We have our reservations about Tedesco, whose stint on the Wake County school board has been problematic and who fixates on cuts and other ideas that could harm, not help, public schools. But he has held leadership roles in education as vice chair of the Wake board. He came in first in the May primary. He’s the better choice in this runoff.
Former state House co-speaker Richard Morgan and retired insurance executive Mike Causey face off for the chance to oppose Democratic incumbent Wayne Goodwin in the fall. Morgan narrowly led the May 8 primary with 37 percent to Causey’s 35.
Both Republicans would bring significant insurance experience to the job. Causey, however, is more enthusiastic and precise about how he might improve North Carolina’s insurance structure, including examining the N.C. Rate Bureau and its potential impact on competition in the state. Morgan, who has unsuccessfully run for state Senate and state schools superintendent, seems more interested in getting back to any public service job in Raleigh. Causey gets our nod.
Secretary of State
The Secretary of State’s mission in North Carolina is to promote economic growth while protecting consumers and businesses from fraud and misrepresentation. Republicans should feel very comfortable with both candidates in Tuesday’s runoff – architect and former Wake County commissioner Kenn Gardner and farmer and Chowan County commissioner Ed Goodwin. The winner faces incumbent Democrat Elaine Marshall.

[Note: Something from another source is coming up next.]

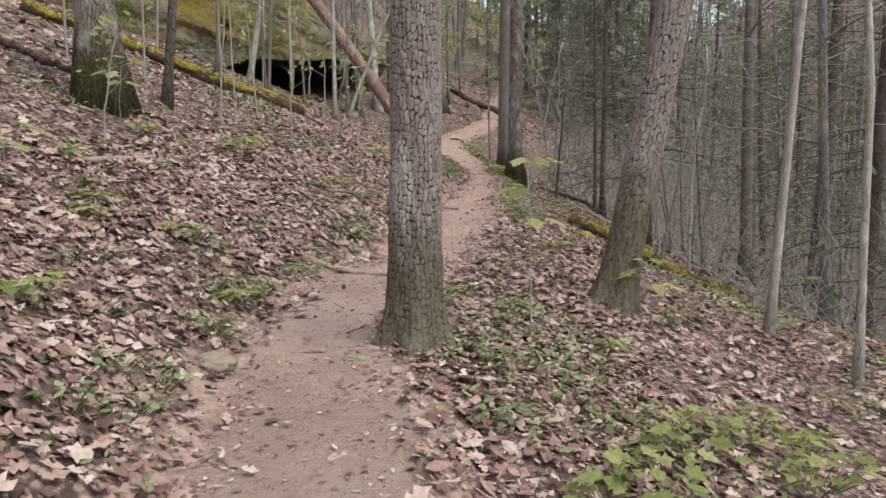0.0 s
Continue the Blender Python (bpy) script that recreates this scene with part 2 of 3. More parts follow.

Both candidates promise to work hard to meet business owners around the state, and both have a history of building such relationships. Both vow to comb through regulations to eliminate unproductive and redundant rules, and both believe that while incentives can play a role in luring companies to North Carolina, they shouldn’t be the first tool used.
We give a slight nod to Gardner, who also wants to examine streamlining how the Secretary of State’s office interacts with new businesses, and has a history as a Wake commissioner of targeting inefficiencies in public departments.